TASK BRIEF:
Where does the string "stands" appear in the records? Copy every line that contains it.

Scripts that build animated scenes
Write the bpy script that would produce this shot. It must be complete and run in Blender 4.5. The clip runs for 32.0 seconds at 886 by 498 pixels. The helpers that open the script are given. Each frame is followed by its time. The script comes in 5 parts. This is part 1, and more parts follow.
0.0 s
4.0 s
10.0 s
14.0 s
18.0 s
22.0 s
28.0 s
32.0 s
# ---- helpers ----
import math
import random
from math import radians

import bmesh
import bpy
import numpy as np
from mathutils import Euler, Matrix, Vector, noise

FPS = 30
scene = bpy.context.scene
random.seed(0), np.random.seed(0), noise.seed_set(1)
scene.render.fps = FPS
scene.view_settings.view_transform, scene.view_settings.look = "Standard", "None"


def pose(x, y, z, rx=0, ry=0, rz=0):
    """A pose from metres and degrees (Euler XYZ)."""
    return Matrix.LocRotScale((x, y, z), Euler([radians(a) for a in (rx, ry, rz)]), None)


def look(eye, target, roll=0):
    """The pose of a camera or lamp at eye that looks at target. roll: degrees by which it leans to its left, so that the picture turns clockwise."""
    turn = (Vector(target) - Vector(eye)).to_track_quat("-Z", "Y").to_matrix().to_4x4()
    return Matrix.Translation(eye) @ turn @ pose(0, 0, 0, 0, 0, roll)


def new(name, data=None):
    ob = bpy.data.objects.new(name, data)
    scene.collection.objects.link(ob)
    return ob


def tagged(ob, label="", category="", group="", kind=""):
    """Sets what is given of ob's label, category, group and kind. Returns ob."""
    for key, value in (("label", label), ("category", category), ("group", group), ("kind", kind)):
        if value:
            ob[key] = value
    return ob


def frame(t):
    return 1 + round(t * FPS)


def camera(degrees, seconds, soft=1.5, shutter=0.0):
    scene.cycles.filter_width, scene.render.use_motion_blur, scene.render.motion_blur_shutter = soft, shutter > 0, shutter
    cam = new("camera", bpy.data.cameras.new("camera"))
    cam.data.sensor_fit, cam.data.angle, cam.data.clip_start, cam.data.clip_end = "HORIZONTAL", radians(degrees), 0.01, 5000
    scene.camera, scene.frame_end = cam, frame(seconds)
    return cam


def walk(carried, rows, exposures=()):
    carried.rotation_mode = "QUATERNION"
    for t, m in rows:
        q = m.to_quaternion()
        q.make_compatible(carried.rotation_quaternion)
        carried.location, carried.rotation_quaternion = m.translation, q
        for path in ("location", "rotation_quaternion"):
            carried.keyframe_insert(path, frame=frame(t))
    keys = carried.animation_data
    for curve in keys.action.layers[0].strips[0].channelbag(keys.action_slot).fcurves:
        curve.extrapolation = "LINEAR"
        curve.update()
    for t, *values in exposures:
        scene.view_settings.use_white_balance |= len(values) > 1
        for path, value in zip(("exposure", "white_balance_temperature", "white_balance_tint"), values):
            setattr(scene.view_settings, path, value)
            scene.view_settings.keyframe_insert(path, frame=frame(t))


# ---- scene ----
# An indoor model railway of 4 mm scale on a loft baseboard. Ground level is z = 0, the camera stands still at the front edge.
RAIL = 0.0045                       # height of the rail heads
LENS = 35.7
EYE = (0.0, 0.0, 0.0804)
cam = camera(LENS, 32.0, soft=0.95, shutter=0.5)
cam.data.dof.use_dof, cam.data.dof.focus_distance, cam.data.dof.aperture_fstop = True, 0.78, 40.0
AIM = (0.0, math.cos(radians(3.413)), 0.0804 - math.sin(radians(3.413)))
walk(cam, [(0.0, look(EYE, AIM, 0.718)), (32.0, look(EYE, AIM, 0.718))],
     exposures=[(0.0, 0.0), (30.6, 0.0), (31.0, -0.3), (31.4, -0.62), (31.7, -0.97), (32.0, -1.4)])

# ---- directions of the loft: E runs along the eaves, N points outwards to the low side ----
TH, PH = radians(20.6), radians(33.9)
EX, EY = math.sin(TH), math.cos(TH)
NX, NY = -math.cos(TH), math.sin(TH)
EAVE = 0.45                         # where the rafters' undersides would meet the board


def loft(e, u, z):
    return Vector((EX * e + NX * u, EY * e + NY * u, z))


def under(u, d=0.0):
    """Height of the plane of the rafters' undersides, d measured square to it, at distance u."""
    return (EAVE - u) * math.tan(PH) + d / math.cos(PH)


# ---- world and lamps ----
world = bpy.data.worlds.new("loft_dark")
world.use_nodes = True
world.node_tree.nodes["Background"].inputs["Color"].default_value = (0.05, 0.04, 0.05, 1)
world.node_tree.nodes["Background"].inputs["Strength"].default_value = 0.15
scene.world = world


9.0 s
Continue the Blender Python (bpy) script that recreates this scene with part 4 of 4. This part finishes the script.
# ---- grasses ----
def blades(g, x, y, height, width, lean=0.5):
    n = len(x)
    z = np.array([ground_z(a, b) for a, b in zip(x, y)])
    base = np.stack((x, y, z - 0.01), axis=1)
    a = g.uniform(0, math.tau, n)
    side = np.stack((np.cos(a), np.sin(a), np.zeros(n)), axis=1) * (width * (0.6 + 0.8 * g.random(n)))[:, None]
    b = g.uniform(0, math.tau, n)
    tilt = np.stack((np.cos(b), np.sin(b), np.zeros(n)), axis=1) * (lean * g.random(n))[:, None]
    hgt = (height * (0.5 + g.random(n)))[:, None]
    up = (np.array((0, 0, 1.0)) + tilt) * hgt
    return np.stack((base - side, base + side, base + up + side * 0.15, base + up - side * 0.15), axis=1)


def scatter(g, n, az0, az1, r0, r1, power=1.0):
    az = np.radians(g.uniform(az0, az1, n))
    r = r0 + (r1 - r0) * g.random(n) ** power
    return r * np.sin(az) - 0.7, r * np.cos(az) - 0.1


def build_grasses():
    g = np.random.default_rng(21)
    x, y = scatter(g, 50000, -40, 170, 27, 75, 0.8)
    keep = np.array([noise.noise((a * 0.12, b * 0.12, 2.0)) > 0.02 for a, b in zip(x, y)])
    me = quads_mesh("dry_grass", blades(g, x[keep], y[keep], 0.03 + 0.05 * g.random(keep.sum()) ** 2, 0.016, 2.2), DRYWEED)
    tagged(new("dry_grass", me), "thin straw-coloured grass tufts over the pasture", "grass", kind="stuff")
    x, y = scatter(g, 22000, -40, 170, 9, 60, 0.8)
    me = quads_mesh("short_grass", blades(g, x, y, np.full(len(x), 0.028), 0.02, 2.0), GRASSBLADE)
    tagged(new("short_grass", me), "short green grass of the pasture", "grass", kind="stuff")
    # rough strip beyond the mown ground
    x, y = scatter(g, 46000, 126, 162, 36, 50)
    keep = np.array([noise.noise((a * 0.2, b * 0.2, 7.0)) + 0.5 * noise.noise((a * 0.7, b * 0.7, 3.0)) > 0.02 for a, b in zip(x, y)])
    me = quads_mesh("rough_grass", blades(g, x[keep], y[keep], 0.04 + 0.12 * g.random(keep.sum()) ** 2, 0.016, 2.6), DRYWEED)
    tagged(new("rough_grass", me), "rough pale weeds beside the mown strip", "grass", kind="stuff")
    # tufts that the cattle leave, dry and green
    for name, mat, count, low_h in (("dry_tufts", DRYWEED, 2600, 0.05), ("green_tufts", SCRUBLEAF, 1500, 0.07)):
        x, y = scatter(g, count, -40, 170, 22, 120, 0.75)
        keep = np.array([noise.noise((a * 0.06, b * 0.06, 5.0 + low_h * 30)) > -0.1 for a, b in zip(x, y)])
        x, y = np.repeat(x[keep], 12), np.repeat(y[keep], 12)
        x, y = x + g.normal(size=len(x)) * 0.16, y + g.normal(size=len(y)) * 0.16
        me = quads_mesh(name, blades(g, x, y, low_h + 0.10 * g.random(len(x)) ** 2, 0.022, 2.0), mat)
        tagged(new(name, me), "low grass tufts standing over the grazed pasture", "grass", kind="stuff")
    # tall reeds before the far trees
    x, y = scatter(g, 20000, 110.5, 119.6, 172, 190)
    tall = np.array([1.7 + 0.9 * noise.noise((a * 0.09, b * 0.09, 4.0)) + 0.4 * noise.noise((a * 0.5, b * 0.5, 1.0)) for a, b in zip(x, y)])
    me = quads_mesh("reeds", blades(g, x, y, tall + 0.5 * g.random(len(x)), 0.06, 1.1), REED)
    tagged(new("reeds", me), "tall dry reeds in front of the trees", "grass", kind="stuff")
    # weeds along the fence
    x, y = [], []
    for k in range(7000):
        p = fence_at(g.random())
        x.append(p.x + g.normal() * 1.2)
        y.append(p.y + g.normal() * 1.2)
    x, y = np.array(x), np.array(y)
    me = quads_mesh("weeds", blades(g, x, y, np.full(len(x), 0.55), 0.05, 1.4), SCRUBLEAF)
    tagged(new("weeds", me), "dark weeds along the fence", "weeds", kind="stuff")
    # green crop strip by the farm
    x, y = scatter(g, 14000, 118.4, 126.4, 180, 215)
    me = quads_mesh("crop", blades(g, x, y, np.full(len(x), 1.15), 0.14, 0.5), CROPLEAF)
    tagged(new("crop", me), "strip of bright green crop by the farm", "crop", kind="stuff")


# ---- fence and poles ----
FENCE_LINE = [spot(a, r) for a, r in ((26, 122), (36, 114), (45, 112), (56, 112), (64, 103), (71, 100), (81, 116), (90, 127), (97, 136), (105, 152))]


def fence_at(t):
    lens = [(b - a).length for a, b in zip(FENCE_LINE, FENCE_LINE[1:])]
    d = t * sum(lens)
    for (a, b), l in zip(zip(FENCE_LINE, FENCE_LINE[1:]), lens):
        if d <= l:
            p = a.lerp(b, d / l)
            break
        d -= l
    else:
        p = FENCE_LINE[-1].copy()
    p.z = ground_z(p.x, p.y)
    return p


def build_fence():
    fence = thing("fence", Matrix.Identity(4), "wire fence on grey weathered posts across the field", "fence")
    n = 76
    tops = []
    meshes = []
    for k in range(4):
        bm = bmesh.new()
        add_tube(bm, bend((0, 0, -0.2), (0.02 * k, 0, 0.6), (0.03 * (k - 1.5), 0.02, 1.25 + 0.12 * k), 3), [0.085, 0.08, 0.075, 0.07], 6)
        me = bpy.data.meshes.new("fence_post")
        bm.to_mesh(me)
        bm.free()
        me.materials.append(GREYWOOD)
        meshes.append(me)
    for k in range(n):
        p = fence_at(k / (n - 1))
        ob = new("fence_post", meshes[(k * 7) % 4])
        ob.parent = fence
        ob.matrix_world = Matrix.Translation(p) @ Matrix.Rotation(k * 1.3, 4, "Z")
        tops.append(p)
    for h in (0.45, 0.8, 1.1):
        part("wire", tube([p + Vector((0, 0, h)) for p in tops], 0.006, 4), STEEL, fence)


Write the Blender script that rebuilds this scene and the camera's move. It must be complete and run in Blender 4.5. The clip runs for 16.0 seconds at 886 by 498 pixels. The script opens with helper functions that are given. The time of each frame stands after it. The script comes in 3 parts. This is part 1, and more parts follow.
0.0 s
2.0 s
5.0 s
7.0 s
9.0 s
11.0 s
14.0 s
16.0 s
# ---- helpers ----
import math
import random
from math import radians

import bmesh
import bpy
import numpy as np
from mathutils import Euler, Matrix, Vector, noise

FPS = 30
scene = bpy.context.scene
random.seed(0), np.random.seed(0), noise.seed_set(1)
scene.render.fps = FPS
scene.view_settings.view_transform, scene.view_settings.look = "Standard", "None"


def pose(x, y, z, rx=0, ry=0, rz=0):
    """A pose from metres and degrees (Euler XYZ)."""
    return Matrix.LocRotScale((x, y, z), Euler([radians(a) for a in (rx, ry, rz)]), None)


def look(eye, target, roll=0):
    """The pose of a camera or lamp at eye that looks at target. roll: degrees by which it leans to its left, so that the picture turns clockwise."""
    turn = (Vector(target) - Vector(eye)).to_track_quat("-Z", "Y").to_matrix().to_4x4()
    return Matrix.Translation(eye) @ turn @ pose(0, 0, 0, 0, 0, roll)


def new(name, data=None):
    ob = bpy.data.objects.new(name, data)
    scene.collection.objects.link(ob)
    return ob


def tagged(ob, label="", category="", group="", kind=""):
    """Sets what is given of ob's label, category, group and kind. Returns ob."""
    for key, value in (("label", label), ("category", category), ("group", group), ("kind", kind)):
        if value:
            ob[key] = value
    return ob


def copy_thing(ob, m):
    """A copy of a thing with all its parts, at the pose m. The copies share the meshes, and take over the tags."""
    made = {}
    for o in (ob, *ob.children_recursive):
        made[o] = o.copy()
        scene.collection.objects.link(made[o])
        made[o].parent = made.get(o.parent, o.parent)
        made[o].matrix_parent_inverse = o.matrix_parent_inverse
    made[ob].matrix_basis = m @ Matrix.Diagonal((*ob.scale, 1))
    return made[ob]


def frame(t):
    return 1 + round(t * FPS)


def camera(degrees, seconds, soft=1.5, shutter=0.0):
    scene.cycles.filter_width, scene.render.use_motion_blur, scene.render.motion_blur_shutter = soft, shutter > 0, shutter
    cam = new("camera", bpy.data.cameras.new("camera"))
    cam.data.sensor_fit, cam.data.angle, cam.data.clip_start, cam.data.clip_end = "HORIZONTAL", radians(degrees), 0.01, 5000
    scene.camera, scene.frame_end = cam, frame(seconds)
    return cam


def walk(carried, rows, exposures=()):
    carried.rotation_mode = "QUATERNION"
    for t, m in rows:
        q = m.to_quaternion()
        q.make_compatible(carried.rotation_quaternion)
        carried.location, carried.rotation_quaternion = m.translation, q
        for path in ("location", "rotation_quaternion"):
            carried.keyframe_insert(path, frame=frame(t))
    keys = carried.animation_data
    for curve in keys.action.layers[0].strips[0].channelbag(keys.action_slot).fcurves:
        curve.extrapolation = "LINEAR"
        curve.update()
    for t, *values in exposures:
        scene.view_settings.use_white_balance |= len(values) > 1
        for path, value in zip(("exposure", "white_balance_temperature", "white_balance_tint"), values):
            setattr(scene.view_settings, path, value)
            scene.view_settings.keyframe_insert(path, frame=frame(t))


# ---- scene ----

PROBLEM SOLUTION:
# An indoor model railway of 4 mm scale on a loft baseboard. Ground level is z = 0, the camera stands still at the front edge.
Write the Blender script that rebuilds this scene and the camera's move. It must be complete and run in Blender 4.5. The clip runs for 16.0 seconds at 886 by 498 pixels. The script opens with helper functions that are given. The time of each frame stands after it. The script comes in 3 parts. This is part 1, and more parts follow.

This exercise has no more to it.